Thermal Behavior and Densification Mechanism during Selective Laser Melting Additive Manufacturing of Metal Powder

Abstract

Herein, based on the ABAQUS commercial finite‐element analysis (FEA) software, a set of user subroutines is designed, and then a 3D FEA model is proposed to systematically and quantitatively investigate the effects of laser processing parameters on the evolution of molten pool structure and complicated thermal behavior during the selective laser melting (SLM) additive manufacturing of H13 die steel. The SLM experiments are conducted to verify the accuracy and reliability of simulation and reveal the densification behavior of SLM‐fabricated H13 die steel parts. The underlying thermal mechanism is revealed, and the relationship among laser processing parameters, thermal behavior, and densification is established. It is found that the densification behavior is highly sensitive to the applied volume energy density (VED).

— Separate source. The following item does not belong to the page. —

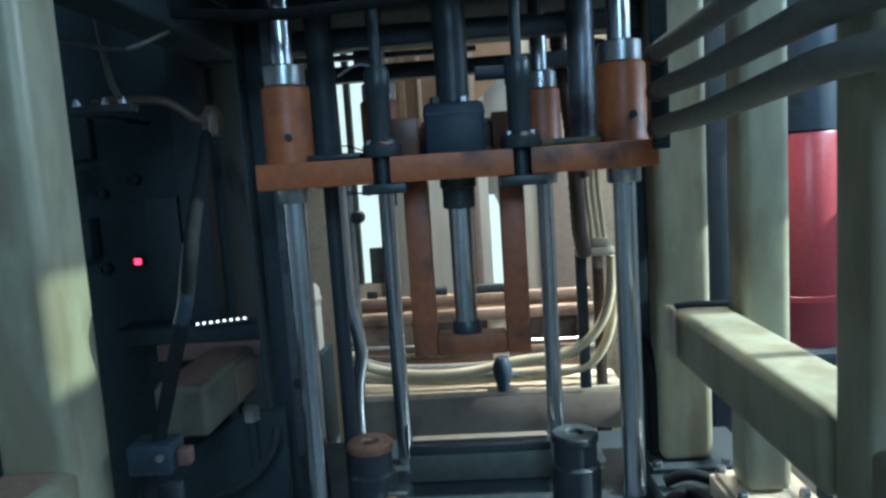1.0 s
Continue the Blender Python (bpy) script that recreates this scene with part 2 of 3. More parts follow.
# ---- the moulding machine: upright frame ----
CX = -0.0755   # the machine's middle line


def steel_post(x0, x1, y0, y1, z0, z1, material=M_POST, label="olive cream painted square steel tube post", foot=0.0, foot_paint=False):
    p = thing("steel_post", (x0 + x1) / 2, (y0 + y1) / 2, z0, label, "post", "machine frame posts")
    w, d = (x1 - x0) / 2, (y1 - y0) / 2
    part("post_tube", box(-w, w, -d, d, 0.0, z1 - z0, 0.018, 5), material, p)
    if foot:
        part("foot_plate", box(-w - foot, w + foot, -d - foot, d + foot, -0.012, -0.0005, 0.003), M_CREAM if foot_paint else M_DARK, p)
        for sx in (-1, 1):
            for sy in (-1, 1):
                bolt(sx * (w + foot * 0.55), sy * (d + foot * 0.55), 0, 0.010, 0.012, p)
    return p


BED = 0.79
steel_post(0.332, 0.443, 1.430, 1.540, 0.757, 2.5, foot=0.03)
steel_post(0.408, 0.490, 1.165, 1.247, 0.812, 1.97, foot=0.022, foot_paint=True)
steel_post(0.311, 0.411, 0.606, 0.692, 0.0, 2.5)

beam = thing("tie_beam", 0.355, 0.97, 1.09, "olive cream painted square tube beam welded between posts", "beam")
part("beam_tube", box(-0.050, 0.050, -0.2775, 0.262, -0.047, 0.052, 0.017, 5), M_POST, beam)
part("end_plate", box(-0.052, 0.052, 0.2625, 0.268, -0.044, 0.056, 0.002), M_CREAM, beam, "cream end flange")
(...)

The densification level is effectively controlled by adjusting VED, hence obtaining the parts with excellent performance. The SLM‐fabricated specimens with nearly full dense cross sections are obtained, as the applied VED increases to 111 J mm−3. Research results found herein lie a foundation for the actual SLM processing of H13 die steel and provide a theoretical basis and technical support for the laser rapid prototyping of other die steels or even complete die parts.